For the record, no, I’m not ‘one of those people’. Indeed, I’ve always endeavoured to be balanced in my reviews, be it a modern or ‘classic’ DW. Even though Hartnell and Troughton were both before my time I gained a tremendous appreciation for their respective takes on the role as well as for the achievements of the production teams working under the extraordinary pressures and limitations of technology and budget of the time.
If today I detect a laziness in the writing and/or a growing drought of good ideas, a degree of repetition or any other aspect I’ve found lacking, if that’s born of any comparison at all it’s as measured against other more recent and contemporary TV shows that have been created in comparable environments. And on that gauge, Doctor Who is currently falling short by quite some distance. Orphan Black, for example, was not everything a friend of mine cracked it up to be, but it (the first season anyway) made for much more compelling viewing than DW.
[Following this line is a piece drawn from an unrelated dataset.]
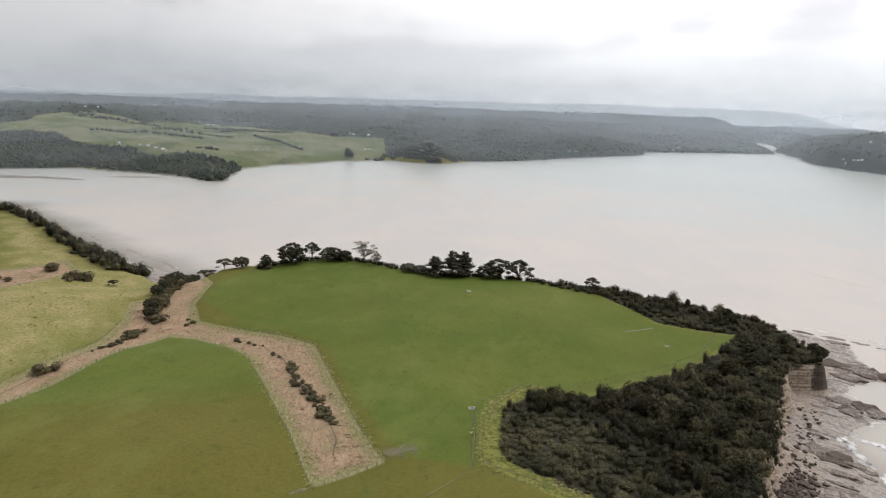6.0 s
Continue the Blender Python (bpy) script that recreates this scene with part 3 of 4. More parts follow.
wx, wy, quads = sheet(steps((-4880, -1000, 60), (-1000, 700, 14), (700, 4880, 120)), steps((-4880, -300, 120), (-300, 900, 14), (900, 4880, 60)))
water = tagged(new("water", mesh_of("water", np.stack([wx, wy, 0 * wx], 1), quads, WATER)), "silty grey-brown and pale green sea, rippled by wind, painted dimmer to the east", "water", kind="structure")
shallow = 24 + np.maximum(signed(wx, wy, COAST_HOME), -400) - 0.6 * np.maximum(wy - 235, 0)
deep = np.hypot(wx - 100, wy) - 850 + np.clip(wx - 200, 0, 700) * 0.5 - np.maximum(0, -wx - 500) * 0.5
# "east" and "bearing" carry the painted eastward dimming
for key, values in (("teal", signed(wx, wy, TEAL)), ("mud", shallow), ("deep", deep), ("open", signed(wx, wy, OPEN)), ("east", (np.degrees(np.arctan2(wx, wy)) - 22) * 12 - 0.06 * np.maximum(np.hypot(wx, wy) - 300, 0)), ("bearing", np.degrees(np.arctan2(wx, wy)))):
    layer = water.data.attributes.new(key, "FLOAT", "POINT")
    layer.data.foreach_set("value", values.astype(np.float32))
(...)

If compared directly with immediately its own preceding seasons, the shortfall is less marked but the problem for me there is that it’s nowhere near different enough. In Capaldi we have a great new Doctor and we had a great new opportunity which, to my mind, is being frittered away week by week. Meanwhile, Clara is being wasted on weak sub-soap rom-com material.
The Caretaker did everything its title promised. It removed my inclination to care. The X Factor's borderline sadistic six-chair challenge has more drama
YMMV. Your mileage may vary. For me, Doctor Who seems to have run out of gas.
All of this, of course, is opinion. Not fact. There's really nothing more complex to be read into it than that. Disagree, argue passionately against it. But if Twittering fans do feel the need to level their own pet theories as to why I have those opinions, well, that's what the Block option is for.